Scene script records
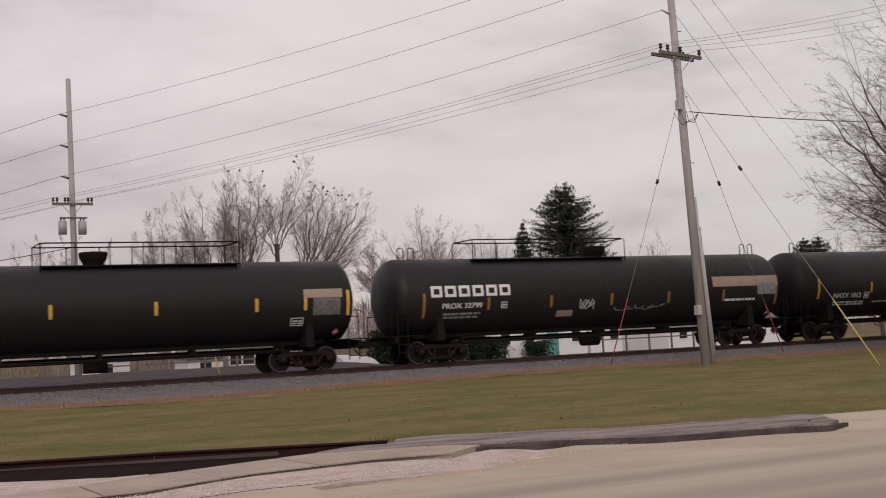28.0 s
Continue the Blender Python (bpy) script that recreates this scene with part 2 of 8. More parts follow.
LANE = mat("dark_gravel_lane", (0.082, 0.072, 0.074), 0.95, color2=(0.05, 0.044, 0.045), scale=1.0, amount=0.8, fine=14.0, fine_amount=0.5)
RAIL_SIDE = mat("dark_oiled_rail_steel", (0.045, 0.030, 0.026), 0.85, color2=(0.07, 0.04, 0.03), scale=1.5, amount=0.8)
RAILHEAD = mat("polished_rail_steel", (0.33, 0.31, 0.30), 0.35, 0.9)
TIE = mat("creosoted_timber", (0.075, 0.06, 0.05), 0.9, color2=(0.12, 0.10, 0.085), scale=2.0, amount=0.7, fine=30.0, fine_amount=0.4, bump=0.5, squash=(4, 0.6, 2))
YELLOW_LINE = mat("worn_yellow_paint", (0.52, 0.31, 0.10), 0.88, color2=(0.42, 0.33, 0.22), scale=3.0, amount=1.0, fine=30.0, fine_amount=0.4)

PROFILE = ((-1800, -0.85), (-300, -0.85), (-90, -0.83), (-46, -0.80), (-41.5, -0.80), (-41.2, -0.95), (-29.3, -0.95), (-28.9, -0.93), (-26.0, -0.91), (-24.6, -0.86), (-22, -0.79),
           (-16, -0.66), (-10, -0.58), (-6, -0.53), (-3.6, -0.50), (-2.4, -0.50), (2.0, -0.5), (3.5, -0.54), (8, -0.60), (30, -0.62), (60, -0.60), (120, -0.5), (400, -0.1), (1800, 0.0))


def ground_z(y):
    for (a, za), (b, zb) in zip(PROFILE, PROFILE[1:]):
        if a <= y <= b:
            return za + (zb - za) * (y - a) / (b - a)
    return 0.0


def bed_edge(x):
    """Where the stone of the track bed meets the lawn."""
    return -3.6 - 2.6 * math.exp(-((x - 10.5) / 6.0) ** 2) - 0.5 / (1 + math.exp(-(x - 34) / 3)) - 0.3 * noise.noise((x * 0.6, 1.0, 0.0))


def bed_z(x, y):
    if y > -1.55:
        return -0.2
    e = bed_edge(x)
    u = (y + 1.55) / (e + 1.55)
    return -0.2 + (ground_z(e) + 0.2) * u


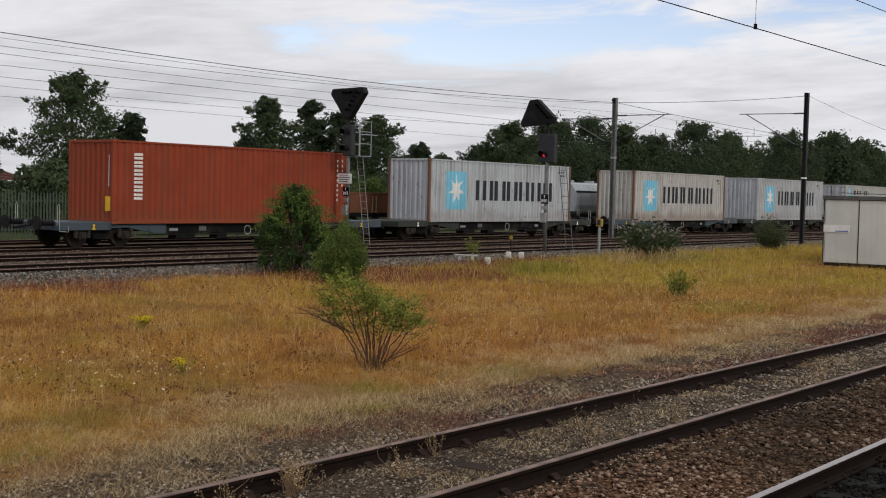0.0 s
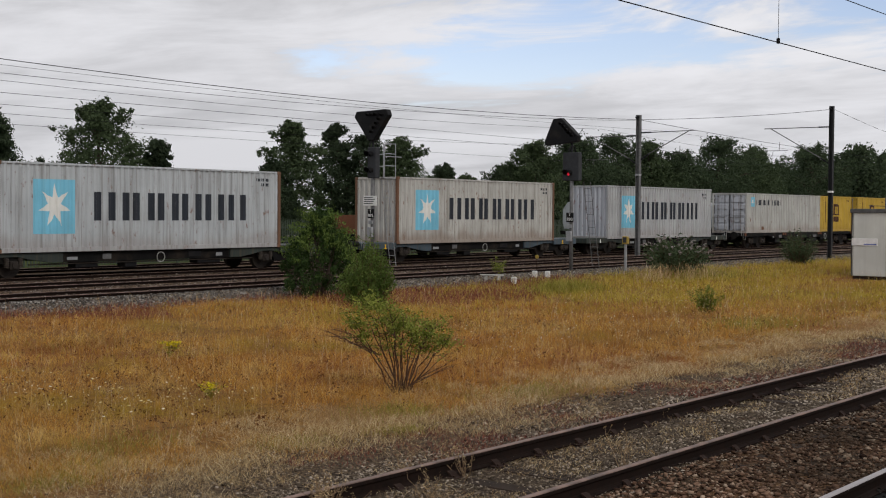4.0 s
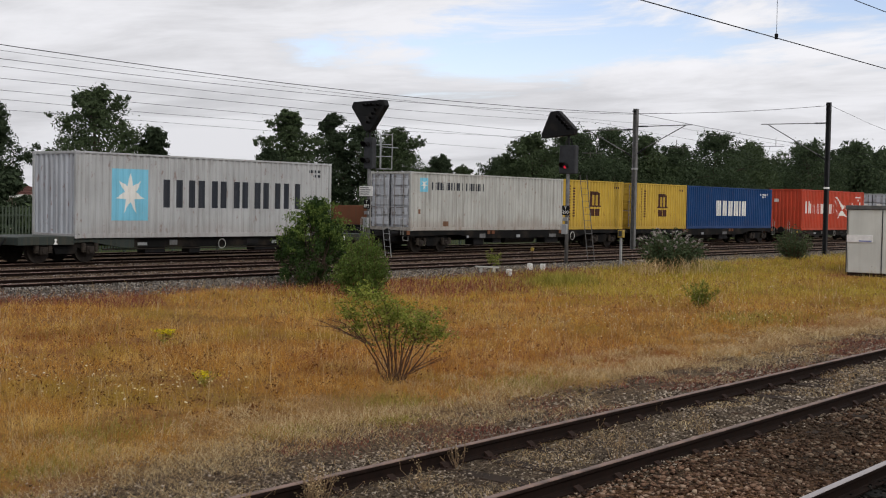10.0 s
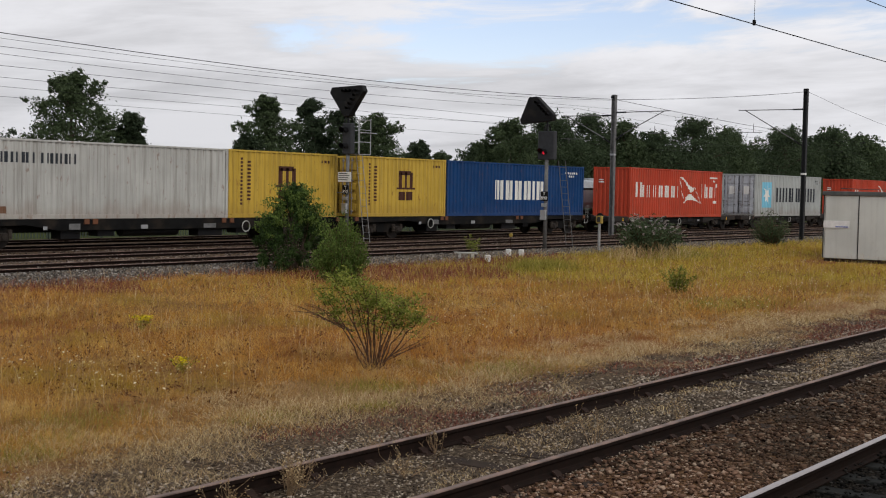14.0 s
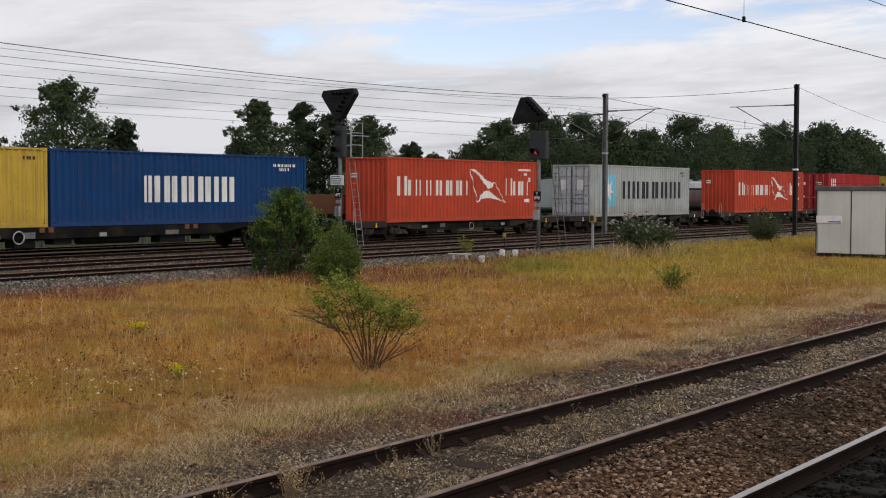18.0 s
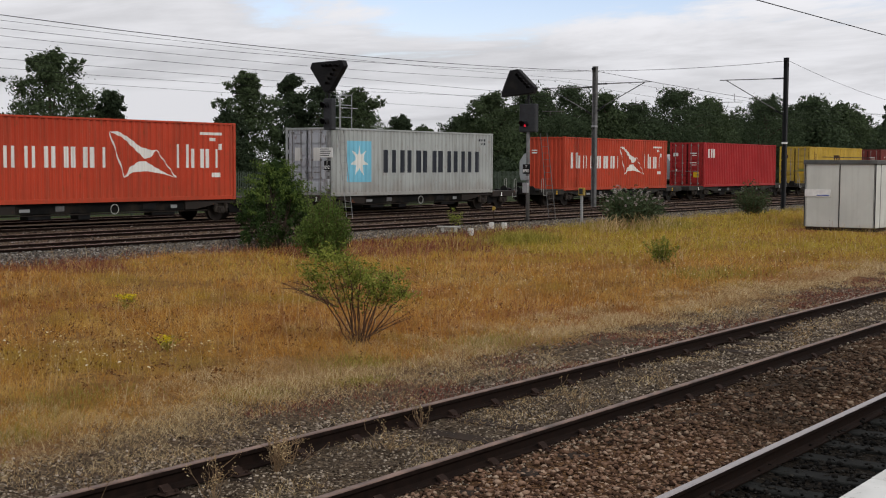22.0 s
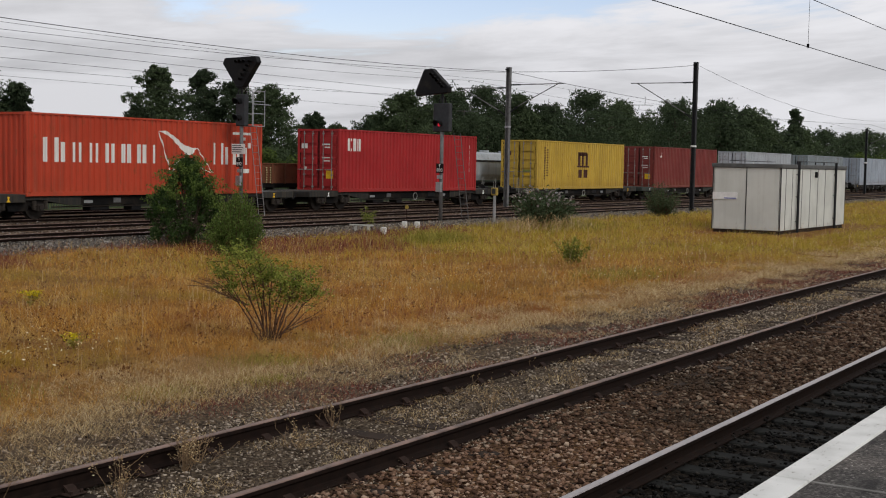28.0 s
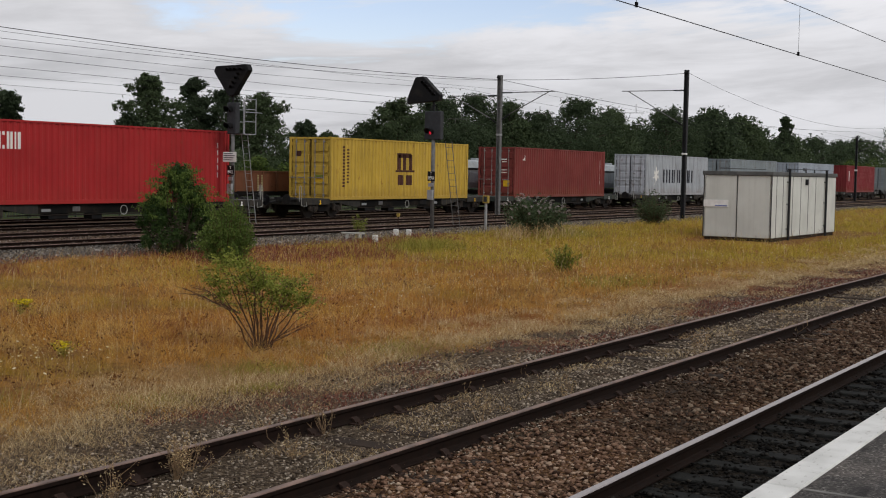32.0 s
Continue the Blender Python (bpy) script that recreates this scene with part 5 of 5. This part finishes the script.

* [Challenge] Set down all the entries exactly as they appear, but skip any pictures.

* [Result of this task]
28.0 s
Continue the Blender Python (bpy) script that recreates this scene with part 2 of 8. More parts follow.
LANE = mat("dark_gravel_lane", (0.082, 0.072, 0.074), 0.95, color2=(0.05, 0.044, 0.045), scale=1.0, amount=0.8, fine=14.0, fine_amount=0.5)
RAIL_SIDE = mat("dark_oiled_rail_steel", (0.045, 0.030, 0.026), 0.85, color2=(0.07, 0.04, 0.03), scale=1.5, amount=0.8)
RAILHEAD = mat("polished_rail_steel", (0.33, 0.31, 0.30), 0.35, 0.9)
TIE = mat("creosoted_timber", (0.075, 0.06, 0.05), 0.9, color2=(0.12, 0.10, 0.085), scale=2.0, amount=0.7, fine=30.0, fine_amount=0.4, bump=0.5, squash=(4, 0.6, 2))
YELLOW_LINE = mat("worn_yellow_paint", (0.52, 0.31, 0.10), 0.88, color2=(0.42, 0.33, 0.22), scale=3.0, amount=1.0, fine=30.0, fine_amount=0.4)

PROFILE = ((-1800, -0.85), (-300, -0.85), (-90, -0.83), (-46, -0.80), (-41.5, -0.80), (-41.2, -0.95), (-29.3, -0.95), (-28.9, -0.93), (-26.0, -0.91), (-24.6, -0.86), (-22, -0.79),
           (-16, -0.66), (-10, -0.58), (-6, -0.53), (-3.6, -0.50), (-2.4, -0.50), (2.0, -0.5), (3.5, -0.54), (8, -0.60), (30, -0.62), (60, -0.60), (120, -0.5), (400, -0.1), (1800, 0.0))


def ground_z(y):
    for (a, za), (b, zb) in zip(PROFILE, PROFILE[1:]):
        if a <= y <= b:
            return za + (zb - za) * (y - a) / (b - a)
    return 0.0


def bed_edge(x):
    """Where the stone of the track bed meets the lawn."""
    return -3.6 - 2.6 * math.exp(-((x - 10.5) / 6.0) ** 2) - 0.5 / (1 + math.exp(-(x - 34) / 3)) - 0.3 * noise.noise((x * 0.6, 1.0, 0.0))


def bed_z(x, y):
    if y > -1.55:
        return -0.2
    e = bed_edge(x)
    u = (y + 1.55) / (e + 1.55)
    return -0.2 + (ground_z(e) + 0.2) * u


0.0 s
4.0 s
10.0 s
14.0 s
18.0 s
22.0 s
28.0 s
32.0 s
Continue the Blender Python (bpy) script that recreates this scene with part 5 of 5. This part finishes the script.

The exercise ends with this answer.